When it comes to safety in this day and age, where do you draw the line?
We reported this week in the Evening News on new security measures at Benton City Hall, where citizens still can get in the door to see their various city officials, but not without first dialing their extensions on a lobby telephone. The offices themselves remain entrenched behind a locked door marked "Employees Only" – although, it should be duly noted, you are their employer.
"You have to keep in mind the society we're living in," Finance Commissioner Dennis Miller said in the story, referencing this week's violent attack at Ohio State University. "That could have easily happened here."

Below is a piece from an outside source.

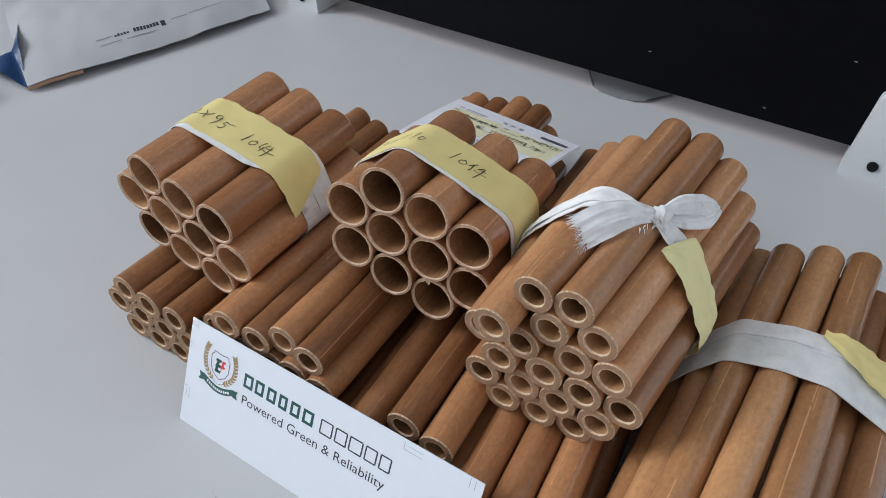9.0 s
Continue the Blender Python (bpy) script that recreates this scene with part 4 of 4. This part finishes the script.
def stroke_tube(pts, r, n=8):
    """A thin round bar along points."""
    bm, rings = bmesh.new(), []
    for i, p in enumerate(pts):
        d = (pts[min(i + 1, len(pts) - 1)] - pts[max(i - 1, 0)]).normalized()
        side = d.cross(Vector((0, 0, 1))).normalized()
        rings.append([bm.verts.new(p + (side * math.cos(2 * math.pi * k / n) + Vector((0, 0, 1)) * math.sin(2 * math.pi * k / n)) * r) for k in range(n)])
    for a, b in zip(rings, rings[1:]):
        for k in range(n):
            bm.faces.new((a[k], a[(k + 1) % n], b[(k + 1) % n], b[k]))
    bm.faces.new(rings[0])
    bm.faces.new(rings[-1][::-1])
    return bm


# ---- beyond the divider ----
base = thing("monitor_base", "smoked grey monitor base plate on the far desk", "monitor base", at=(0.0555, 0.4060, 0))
bm = bmesh.new()
edge = [(-0.045, 0.10), (-0.036, 0.026), (-0.022, 0.004), (-0.013, -0.001), (0.002, -0.003), (0.014, -0.001), (0.023, 0.004), (0.038, 0.026), (0.047, 0.10)]
lo = [bm.verts.new((x, y, 0.0003)) for x, y in edge]
hi = [bm.verts.new((x, y, 0.0014)) for x, y in edge]
bm.faces.new(hi)
bm.faces.new(lo[::-1])
for i in range(len(edge)):
    bm.faces.new((lo[i], lo[(i + 1) % len(edge)], hi[(i + 1) % len(edge)], hi[i]))
bmesh.ops.recalc_face_normals(bm, faces=bm.faces)
part("base_plate", bm, GLASS_GREY, base)
for side in (edge[:3], edge[-3:]):
    part("rim", stroke_tube([Vector((x, y, 0.0014)) for x, y in side], 0.0007), GLASS_DARK, base, "dark rounded rim")
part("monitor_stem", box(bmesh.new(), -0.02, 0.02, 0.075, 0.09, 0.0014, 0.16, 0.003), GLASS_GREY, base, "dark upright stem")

brochure = thing("blue_brochure", "bright blue printed sheet with a white edge on the far desk", "brochure", at=(0.27, 0.428, -0.0004))
part("cover", box(bmesh.new(), 0.0, 0.073, 0.0, 0.09, 0.0, 0.0022, 0.0004), BLUE_SHEET, brochure)
part("white_edge", box(bmesh.new(), 0.073, 0.078, 0.0, 0.09, 0.0, 0.0022, 0.0004), PAPER_WHITE, brochure, "white margin strip")

plate = thing("name_plate", "white plate with a blue stripe set against the divider", "name plate", at=(0.414, 0.4005, 0.0155))
bm = bmesh.new()
prof = [(0.0015, 0.0), (0.040, 0.0), (0.040, 0.036), (0.004, 0.036), (-0.0050, 0.0150)]
fr = [bm.verts.new((x, 0.0, z)) for x, z in prof]
bk = [bm.verts.new((x, 0.0045, z)) for x, z in prof]
bm.faces.new(fr)
bm.faces.new(bk[::-1])
for i in range(5):
    bm.faces.new((fr[i], bk[i], bk[(i + 1) % 5], fr[(i + 1) % 5]))
part("plate_body", bm, PLASTIC_WHITE, plate)
part("stripe", box(bmesh.new(), 0.0022, 0.0395, -0.0004, 0.0002, 0.0008, 0.0026), plain("navy_stripe", (0.02, 0.05, 0.22), 0.4), plate, "thin blue stripe")
part("edge_strip", box(bmesh.new(), 0.0402, 0.0462, -0.0012, 0.0042, 0.0, 0.036, 0.0006), plain("navy_edge", (0.012, 0.022, 0.07), 0.4), plate, "dark navy end strip")
part("fold_line", box(bmesh.new(), -0.0045, 0.0395, -0.0003, 0.0002, 0.0150, 0.0155), INK_PALE, plate)
bm = bmesh.new()
rng = random.Random(5)
for i in range(4):
    x = 0.008 + 0.008 * i
    for q in range(2):
        a, b = rng.uniform(0, 0.004), rng.uniform(0.001, 0.006)
        box(bm, x + a, x + a + 0.0028, -0.0004, 0.0002, 0.0172 + b * 0.6, 0.0178 + b * 0.6)
part("fine_print", bm, INK_PALE, plate, "faint grey bars of print")

for x, z in ((0.075, 0.045), (0.165, 0.026), (0.21, 0.075), (0.333, 0.035)):
    tagged(new("lint_fleck", finish(box(bmesh.new(), x, x + 0.0021, 0.4043, 0.4049, z, z + 0.0006, 0.0002), "lint_fleck", INK_PALE, False)), "tiny pale fleck of lint on the black divider", "lint", "lint flecks")

# ---- padded bag on the desk ----
BAG = [Vector(p) / 1000 for p in ((-346, 152, 2.0), (-283, 368, 2.0), (-500, 500, 2.0), (-560, 262, 2.0))]


def bag_point(a, b, lift=0.0):
    """a along the near edge away from the viewer, b across."""
    p = BAG[0] * (1 - a) * (1 - b) + BAG[1] * a * (1 - b) + BAG[2] * a * b + BAG[3] * (1 - a) * b
    puff = 0.019 * (math.sin(math.pi * min(1, b * 1.3 + 0.012)) ** 0.6) * (math.sin(math.pi * (0.06 + 0.88 * a)) ** 0.45)
    p.x += 0.006 * math.sin(math.pi * a) * (1 - b)
    ripple = 0.0022 * noise.noise(Vector((a * 5, b * 4, 3))) + 0.0012 * noise.noise(Vector((a * 14, b * 9, 8)))
    return p + Vector((0, 0, 0.0016 * (0.5 + 0.5 * math.sin(9 * a)) * (1 - b) + puff + ripple + 0.001 + lift))


bag = thing("mailing_bag", "padded white plastic mailing bag with grey print and blue lining", "mailing bag", at=tuple(BAG[0]))
grid = [[bag_point(i / 40, j / 24) - BAG[0] for j in range(25)] for i in range(41)]
part("bag_front", slab(grid, 0.0006, lambda i, j: Vector((0, 0, 1))), BAG_WHITE, bag, smooth=True)
under = [[Vector((*(bag_point(0.04 + 0.9 * i / 20, 0.10 + 0.88 * j / 12)).to_2d(), 0.0006)) - BAG[0] for j in range(13)] for i in range(21)]
part("bag_back", slab(under, 0.0005, lambda i, j: Vector((0, 0, 1))), BAG_BLUE, bag, "dark blue lining")
grid = [[(bag_point(i / 30 * 0.19, 0.0) + Vector((0.0009, -0.0004, -0.0014 * j - 0.0002))) - BAG[0] for j in range(3)] for i in range(31)]
part("orange_edge", slab(grid, 0.0004, lambda i, j: Vector((1, 0, 0))), BAG_ORANGE, bag, "orange printed edge", smooth=True)
bm = bmesh.new()
flap = [(-346, 152, 4), (-372, 148, 12), (-414, 151, 3), (-420, 190, 2), (-432, 205, 16), (-395, 182, 22)]
vs = [bm.verts.new(Vector(p) / 1000 - BAG[0]) for p in flap]
mid = bm.verts.new(Vector((-392, 172, 15)) / 1000 - BAG[0])
for i in range(6):
    bm.faces.new((vs[i], vs[(i + 1) % 6], mid))
bmesh.ops.subdivide_edges(bm, edges=bm.edges, cuts=4, use_grid_fill=True)
for v in bm.verts:
    v.co.z += 0.002 * noise.noise(v.co * 60)
part("open_mouth", bm, BAG_BLUE, bag, "dark blue crumpled opening", True)


def bag_bars(rows, material):
    bm = bmesh.new()
    for a0, a1, b0, b1 in rows:
        a0, a1, b0, b1 = a0 - 0.06, a1 - 0.06, b0 * 0.9, b1 * 0.9
        g = [[bag_point(a0 + (a1 - a0) * i / 6, b0 + (b1 - b0) * j / 2, 0.0008) - BAG[0] for j in range(3)] for i in range(7)]
        for i in range(6):
            for j in range(2):
                bm.faces.new([bm.verts.new(q) for q in (g[i][j], g[i + 1][j], g[i + 1][j + 1], g[i][j + 1])])
    part("fine_print", bm, material, bag, "grey bars of print", True)


bag_bars([(0.40 + 0.012 * i, 0.4085 + 0.012 * i, 0.105, 0.114 + 0.004 * (i % 2)) for i in range(5)] + [(0.475 + 0.013 * i, 0.485 + 0.013 * i, 0.10, 0.122) for i in range(8)] + [(0.585, 0.603, 0.09, 0.125)], INK_GREY)
bag_bars([(0.33, 0.39, 0.112, 0.118), (0.34, 0.42, 0.078, 0.083), (0.44, 0.56, 0.074, 0.079), (0.63, 0.70, 0.113, 0.118), (0.71, 0.86, 0.117, 0.122)], INK_PALE)

plug = thing("cable_plug", "small black rubber cable end on the desk", "cable end", at=(-0.392, 0.117, 0))
bm = box(bmesh.new(), -0.022, 0.024, -0.010, 0.012, 0.0, 0.014, 0.004, 3)
for v in bm.verts:
    v.co += Vector((0.0015 * noise.noise(v.co * 90), 0.0015 * noise.noise(v.co * 90 + Vector((5, 0, 0))), 0))
    v.co.z = max(0.0, v.co.z)
part("plug_body", bm, RUBBER_BLACK, plug, smooth=True)


# ---- scuffs on the desk ----
def scuff(lines, width, label):
    bm = bmesh.new()
    rng = random.Random(len(lines) * 7 + int(abs(lines[0][0][0])))
    for pts in lines:
        fine = []
        for (x0, y0), (x1, y1) in zip(pts, pts[1:]):
            fine += [(x0 + (x1 - x0) * i / 4 + rng.uniform(-0.3, 0.3), y0 + (y1 - y0) * i / 4 + rng.uniform(-0.3, 0.3)) for i in range(4)]
        fine.append(pts[-1])
        for i, (p, q) in enumerate(zip(fine, fine[1:])):
            if rng.random() < 0.85:
                stroke(bm, [p, q], width * rng.uniform(0.35, 1.2))
    for v in bm.verts:
        v.co = Vector((v.co.x / 1000, v.co.y / 1000, 0.00025))
    return tagged(new("scuff_mark", finish(bm, "scuff_mark", SCUFF, False)), label, "scuff", "desk scuffs")


SCUFF = plain("grey_scuff", (0.45, 0.45, 0.46), 0.6, grain=0.2, scale=900)
scuff([[(70.0, -26.5), (72.5, -29.5), (76.5, -33.0)], [(76.5, -34.0), (80.5, -34.6), (83.6, -33.2)], [(76.0, -35.8), (80.5, -36.6), (84.5, -34.2)], [(79.0, -38.2), (83.6, -38.4)], [(71.0, -27.0), (70.8, -32.0)]], 0.55, "grey scuff scratches on the desk top")
scuff([[(43.0, -19.6), (46.0, -20.8), (47.6, -21.6)]], 0.7, "short grey scuff on the desk top")
scuff([[(274.0, 6.2), (276.5, 6.4)], [(277.0, 8.6), (279.6, 8.2)]], 0.9, "tiny dark scuff on the desk top")
scuff([[(-165.0, 121.4), (-160.4, 124.0)], [(-163.8, 123.6), (-161.4, 122.2)]], 0.8, "tiny dark scuff on the desk top")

Sadly, this is true. Displays of public violence are so common in America that we have become largely numb to them. Movie theaters, churches, nightclubs, colleges – the list goes on and on. Today, Dec. 2, marks the one-year anniversary of the shooting in San Bernardino, Calif., that left 14 dead and another 22 injured. So many other horrors have unfolded since then.
Elsewhere in this week's paper, we provided details about new "active shooter training" classes taking place at Rend Lake College. Geared toward schools and businesses, the classes are intended to give participants training "to identify the offender, profile that individual, and understand and implement a plan for dealing with the attack." The college is offering the classes beginning in January. There's obviously a growing concern.

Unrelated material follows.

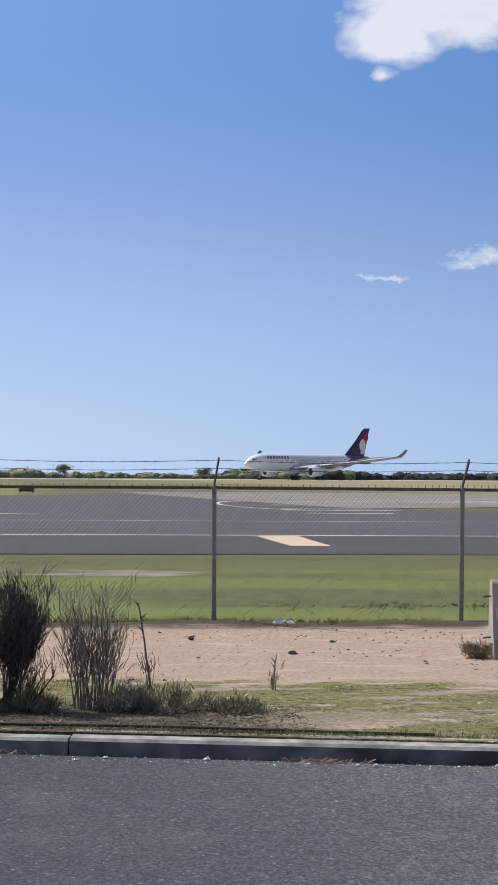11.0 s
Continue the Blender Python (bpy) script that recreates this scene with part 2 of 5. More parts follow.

Which brings us back to Benton City Hall. Miller worked with Police Chief Kyle Melvin to develop a plan for the building that included turning a formerly half wall into a full wall, installing the locked door and adding 10 security cameras across the premises. Both men concede the new physical fixtures wouldn't stand up to a serious attack, but they would go a long way toward deterring one, or at least greatly slowing its progress.

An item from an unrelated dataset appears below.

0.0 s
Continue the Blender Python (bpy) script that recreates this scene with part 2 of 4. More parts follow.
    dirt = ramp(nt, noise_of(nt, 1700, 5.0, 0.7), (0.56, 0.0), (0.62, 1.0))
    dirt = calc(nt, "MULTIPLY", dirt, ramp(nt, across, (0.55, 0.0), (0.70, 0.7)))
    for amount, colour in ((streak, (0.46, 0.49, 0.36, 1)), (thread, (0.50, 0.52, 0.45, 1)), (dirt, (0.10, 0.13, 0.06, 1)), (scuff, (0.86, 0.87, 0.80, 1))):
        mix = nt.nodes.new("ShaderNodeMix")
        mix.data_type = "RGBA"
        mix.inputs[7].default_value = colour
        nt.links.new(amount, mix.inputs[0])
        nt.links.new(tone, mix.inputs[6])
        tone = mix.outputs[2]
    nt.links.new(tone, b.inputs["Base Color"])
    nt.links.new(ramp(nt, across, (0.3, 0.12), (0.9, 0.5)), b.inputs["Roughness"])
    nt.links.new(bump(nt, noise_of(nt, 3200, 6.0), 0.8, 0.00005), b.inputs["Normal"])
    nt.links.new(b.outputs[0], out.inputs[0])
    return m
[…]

In this day and age, government officials on even the most local level have a legitimate desire and need for safety. Their concerns are valid. At the same time, however, Miller could not recall a single altercation that has occurred at city hall. Benton Police have no record of any calls to city hall offices in the past several years. When questioned about the security at a recent city council meeting, Miller cited the safety concerns, while Mayor Kondritz said it would prevent people from interrupting meetings at city hall.
All of which again begs the question: When it comes to safety, where do you draw the line?
Perhaps even more acutely, from what menace is that locked door and "Employees Only" sign truly meant to protect city employees?